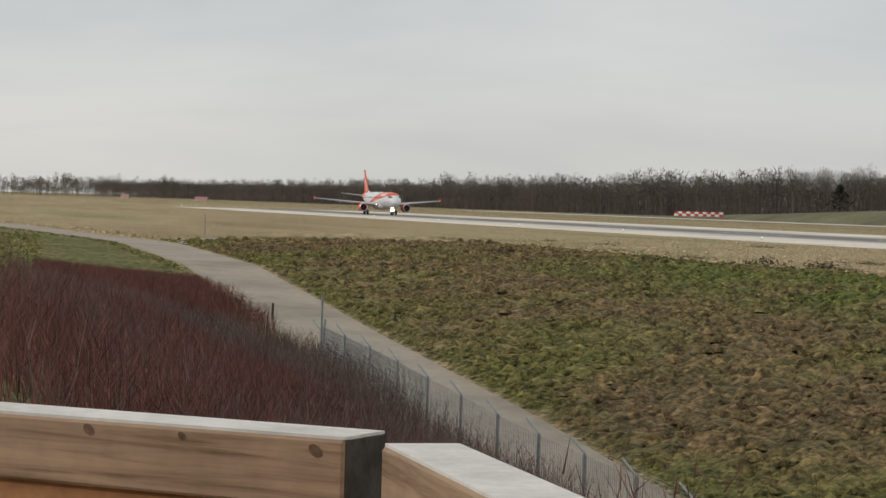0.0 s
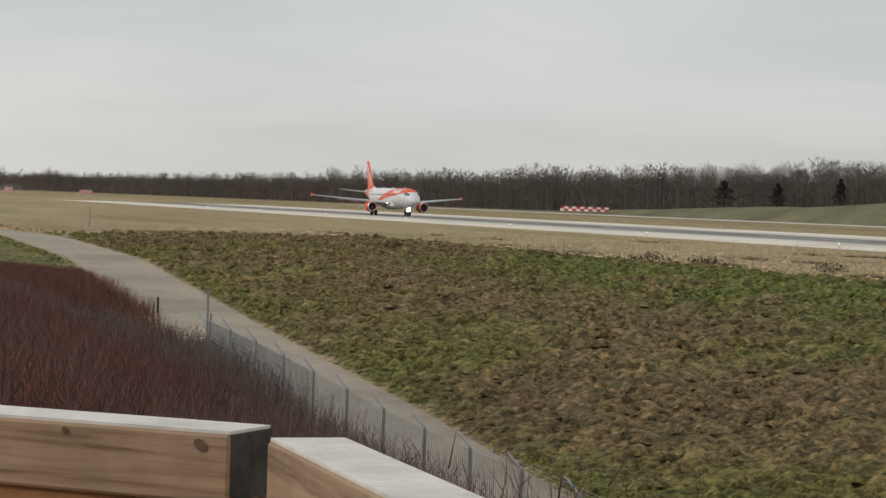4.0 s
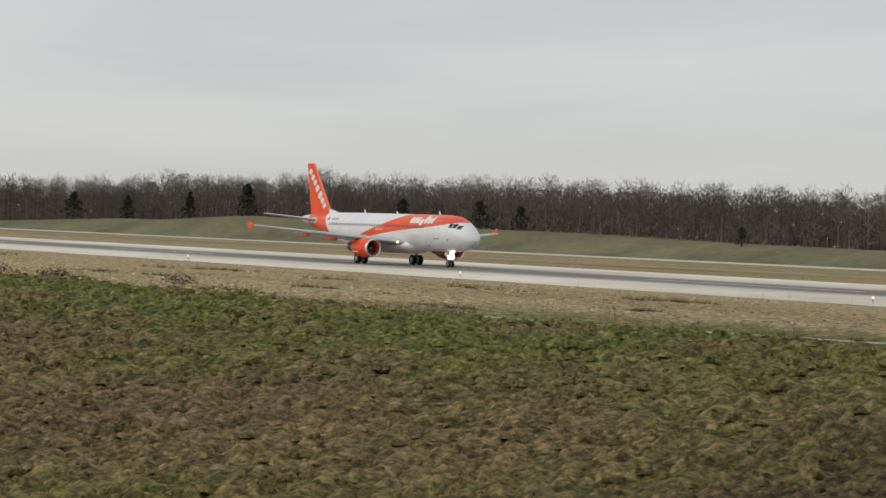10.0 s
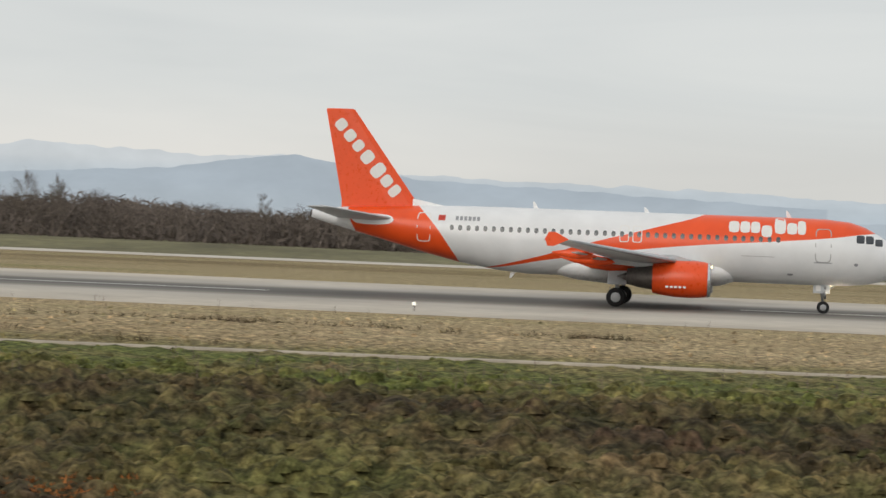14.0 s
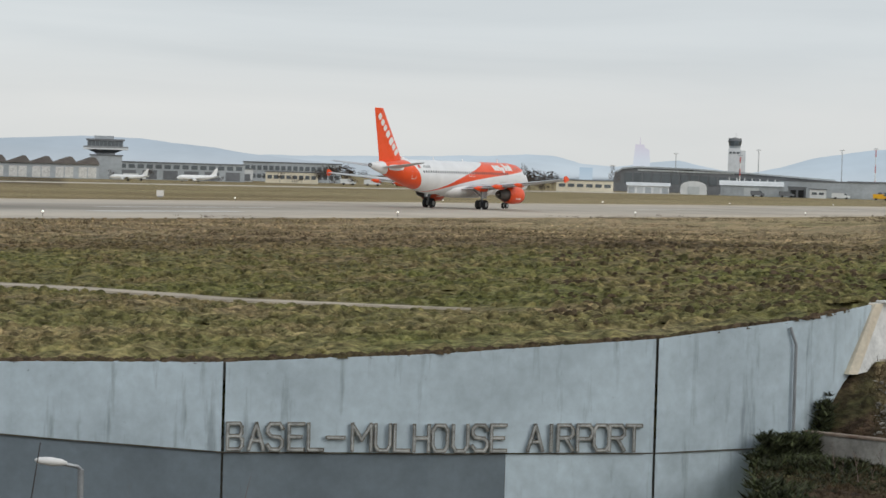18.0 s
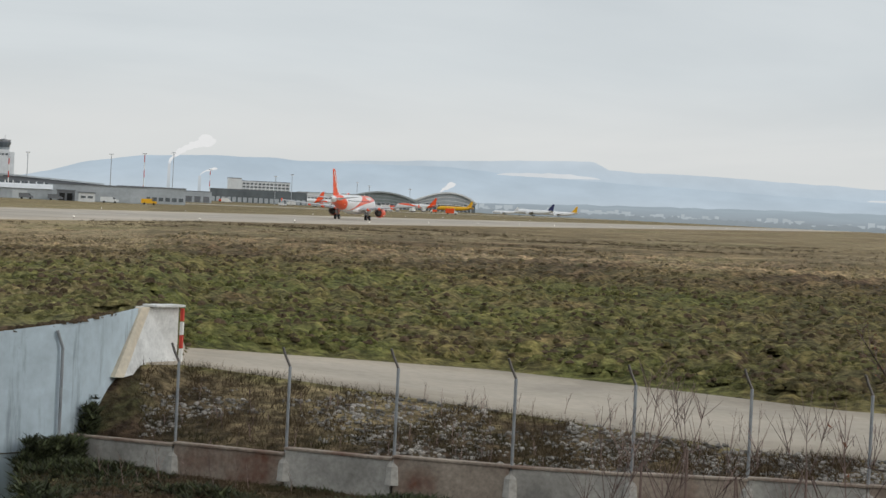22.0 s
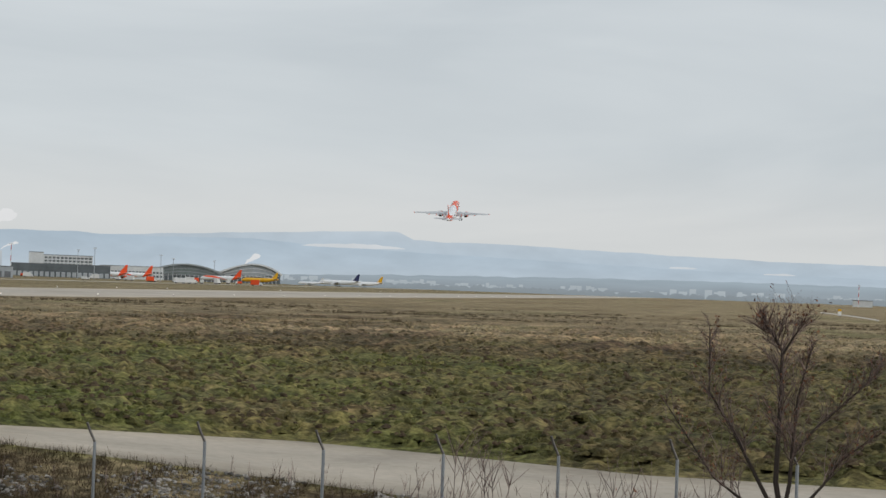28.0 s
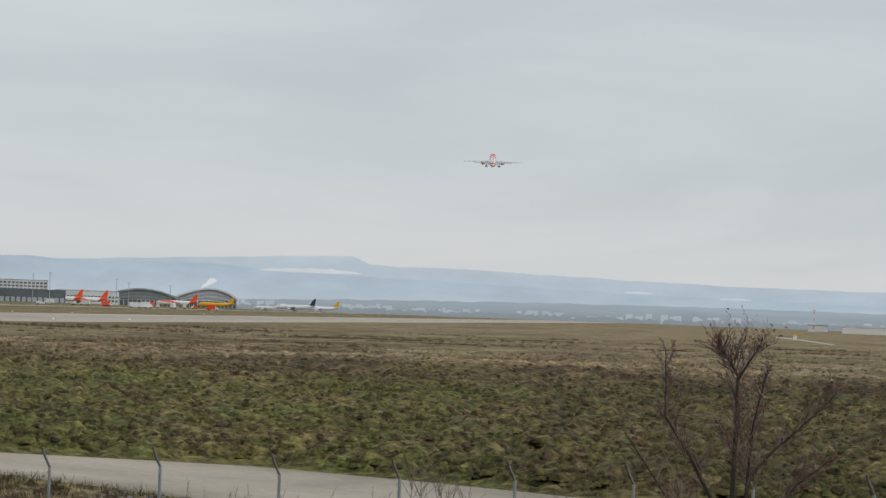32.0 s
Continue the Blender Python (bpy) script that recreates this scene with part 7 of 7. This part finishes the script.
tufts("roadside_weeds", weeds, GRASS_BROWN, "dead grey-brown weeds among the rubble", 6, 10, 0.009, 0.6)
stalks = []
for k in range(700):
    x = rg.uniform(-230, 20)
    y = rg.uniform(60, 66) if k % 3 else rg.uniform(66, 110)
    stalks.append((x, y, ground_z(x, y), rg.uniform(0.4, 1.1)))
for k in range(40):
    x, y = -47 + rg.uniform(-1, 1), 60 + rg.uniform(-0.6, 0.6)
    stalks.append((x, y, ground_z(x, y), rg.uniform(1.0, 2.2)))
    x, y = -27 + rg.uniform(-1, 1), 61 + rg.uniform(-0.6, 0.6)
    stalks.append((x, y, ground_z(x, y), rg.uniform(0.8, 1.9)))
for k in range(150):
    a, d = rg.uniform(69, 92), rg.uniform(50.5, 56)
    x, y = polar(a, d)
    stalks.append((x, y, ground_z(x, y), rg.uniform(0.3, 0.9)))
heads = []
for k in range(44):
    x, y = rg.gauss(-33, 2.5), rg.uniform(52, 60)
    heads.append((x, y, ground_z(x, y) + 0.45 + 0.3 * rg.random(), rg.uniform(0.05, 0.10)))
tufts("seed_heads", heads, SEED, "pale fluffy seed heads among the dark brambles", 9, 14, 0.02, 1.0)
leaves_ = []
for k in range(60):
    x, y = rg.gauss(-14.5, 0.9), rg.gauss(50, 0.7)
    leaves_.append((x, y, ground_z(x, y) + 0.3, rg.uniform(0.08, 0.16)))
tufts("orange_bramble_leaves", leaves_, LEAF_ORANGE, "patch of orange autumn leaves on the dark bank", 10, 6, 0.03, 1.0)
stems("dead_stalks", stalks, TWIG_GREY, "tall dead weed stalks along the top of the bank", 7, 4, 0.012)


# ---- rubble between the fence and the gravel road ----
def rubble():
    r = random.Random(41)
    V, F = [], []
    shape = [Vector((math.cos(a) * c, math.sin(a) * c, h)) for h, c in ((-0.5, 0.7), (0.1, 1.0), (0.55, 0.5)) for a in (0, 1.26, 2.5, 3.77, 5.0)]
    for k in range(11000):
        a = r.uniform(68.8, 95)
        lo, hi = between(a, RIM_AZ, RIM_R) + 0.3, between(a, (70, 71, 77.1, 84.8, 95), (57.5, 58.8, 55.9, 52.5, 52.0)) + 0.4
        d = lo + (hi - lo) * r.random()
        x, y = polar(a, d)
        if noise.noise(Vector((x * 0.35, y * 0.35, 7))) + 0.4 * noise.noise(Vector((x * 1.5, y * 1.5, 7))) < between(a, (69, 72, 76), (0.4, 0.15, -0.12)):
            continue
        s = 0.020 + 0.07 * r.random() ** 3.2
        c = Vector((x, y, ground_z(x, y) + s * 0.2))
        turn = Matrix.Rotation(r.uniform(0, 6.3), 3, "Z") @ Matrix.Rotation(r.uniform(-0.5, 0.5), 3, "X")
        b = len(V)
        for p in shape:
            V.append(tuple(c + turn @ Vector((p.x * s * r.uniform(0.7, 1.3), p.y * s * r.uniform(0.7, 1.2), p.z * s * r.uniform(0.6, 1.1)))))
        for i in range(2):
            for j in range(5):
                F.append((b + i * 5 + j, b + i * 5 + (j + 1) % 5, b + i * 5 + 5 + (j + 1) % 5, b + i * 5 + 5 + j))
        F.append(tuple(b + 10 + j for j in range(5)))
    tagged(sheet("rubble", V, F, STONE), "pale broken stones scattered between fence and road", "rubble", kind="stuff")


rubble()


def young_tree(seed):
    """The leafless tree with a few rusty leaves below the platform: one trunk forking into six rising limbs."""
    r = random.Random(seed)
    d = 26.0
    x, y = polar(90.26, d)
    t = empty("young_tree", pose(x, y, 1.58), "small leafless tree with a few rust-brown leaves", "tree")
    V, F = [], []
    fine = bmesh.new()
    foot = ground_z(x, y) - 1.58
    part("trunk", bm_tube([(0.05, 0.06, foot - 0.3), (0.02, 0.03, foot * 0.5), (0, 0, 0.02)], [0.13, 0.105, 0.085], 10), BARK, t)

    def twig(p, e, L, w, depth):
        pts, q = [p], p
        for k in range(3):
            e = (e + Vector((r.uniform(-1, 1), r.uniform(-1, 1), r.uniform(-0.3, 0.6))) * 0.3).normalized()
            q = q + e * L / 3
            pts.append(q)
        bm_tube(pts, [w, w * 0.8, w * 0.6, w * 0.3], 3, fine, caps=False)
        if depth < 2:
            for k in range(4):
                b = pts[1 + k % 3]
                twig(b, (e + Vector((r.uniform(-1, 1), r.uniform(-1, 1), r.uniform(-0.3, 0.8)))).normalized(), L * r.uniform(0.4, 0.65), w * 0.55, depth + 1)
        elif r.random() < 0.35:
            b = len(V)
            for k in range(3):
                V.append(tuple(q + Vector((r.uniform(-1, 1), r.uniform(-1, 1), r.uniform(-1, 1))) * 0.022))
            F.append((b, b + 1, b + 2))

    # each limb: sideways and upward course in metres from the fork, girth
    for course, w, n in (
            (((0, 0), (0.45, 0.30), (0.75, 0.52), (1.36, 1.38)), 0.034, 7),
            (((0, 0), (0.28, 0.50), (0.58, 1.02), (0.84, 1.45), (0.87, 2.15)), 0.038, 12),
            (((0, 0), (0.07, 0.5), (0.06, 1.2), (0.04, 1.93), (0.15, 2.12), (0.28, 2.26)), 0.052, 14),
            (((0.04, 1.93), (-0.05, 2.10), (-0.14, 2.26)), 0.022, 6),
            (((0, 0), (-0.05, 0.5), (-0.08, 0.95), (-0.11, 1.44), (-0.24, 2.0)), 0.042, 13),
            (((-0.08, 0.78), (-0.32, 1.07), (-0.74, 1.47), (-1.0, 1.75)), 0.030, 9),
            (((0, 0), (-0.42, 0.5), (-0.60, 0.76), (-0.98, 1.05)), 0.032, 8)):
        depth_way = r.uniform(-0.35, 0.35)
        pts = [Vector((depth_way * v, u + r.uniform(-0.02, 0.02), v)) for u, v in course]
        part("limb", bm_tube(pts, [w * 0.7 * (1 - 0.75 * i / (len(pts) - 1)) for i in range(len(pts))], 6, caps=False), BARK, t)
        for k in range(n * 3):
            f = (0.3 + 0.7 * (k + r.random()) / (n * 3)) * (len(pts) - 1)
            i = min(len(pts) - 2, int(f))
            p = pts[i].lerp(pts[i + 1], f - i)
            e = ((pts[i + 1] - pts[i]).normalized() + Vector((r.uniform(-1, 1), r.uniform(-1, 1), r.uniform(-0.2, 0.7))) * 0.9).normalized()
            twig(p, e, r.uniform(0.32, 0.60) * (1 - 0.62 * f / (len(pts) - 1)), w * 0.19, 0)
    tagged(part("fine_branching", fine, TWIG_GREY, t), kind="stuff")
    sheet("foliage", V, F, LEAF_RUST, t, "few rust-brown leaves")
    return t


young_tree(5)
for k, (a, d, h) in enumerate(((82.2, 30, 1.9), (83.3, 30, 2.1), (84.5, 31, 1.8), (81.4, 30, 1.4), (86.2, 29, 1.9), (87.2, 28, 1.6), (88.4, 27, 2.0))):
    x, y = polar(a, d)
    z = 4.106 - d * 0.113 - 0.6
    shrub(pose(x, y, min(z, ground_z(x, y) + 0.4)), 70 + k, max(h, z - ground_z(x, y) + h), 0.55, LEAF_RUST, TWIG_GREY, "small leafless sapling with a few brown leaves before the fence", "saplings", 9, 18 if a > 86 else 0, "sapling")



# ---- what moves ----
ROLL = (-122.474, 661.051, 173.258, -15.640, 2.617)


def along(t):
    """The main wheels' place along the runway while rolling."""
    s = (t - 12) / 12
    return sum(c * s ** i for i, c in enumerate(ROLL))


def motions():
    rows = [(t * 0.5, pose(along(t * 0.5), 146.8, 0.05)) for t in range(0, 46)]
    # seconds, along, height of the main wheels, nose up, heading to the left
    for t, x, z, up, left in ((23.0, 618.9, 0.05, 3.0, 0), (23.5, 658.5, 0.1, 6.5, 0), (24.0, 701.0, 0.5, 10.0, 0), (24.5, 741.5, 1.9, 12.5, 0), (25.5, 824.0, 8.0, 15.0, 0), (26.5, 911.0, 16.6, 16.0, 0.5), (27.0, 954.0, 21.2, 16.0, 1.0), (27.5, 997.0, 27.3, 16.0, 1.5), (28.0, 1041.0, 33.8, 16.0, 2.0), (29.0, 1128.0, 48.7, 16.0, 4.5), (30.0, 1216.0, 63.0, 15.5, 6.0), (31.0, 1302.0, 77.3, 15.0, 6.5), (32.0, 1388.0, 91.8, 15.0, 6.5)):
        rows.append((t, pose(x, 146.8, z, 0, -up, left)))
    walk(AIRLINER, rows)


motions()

#####

* [OBJECTIVE] The answer is a single number: how many lines include the word "part"?

* [FINAL RESULT] 4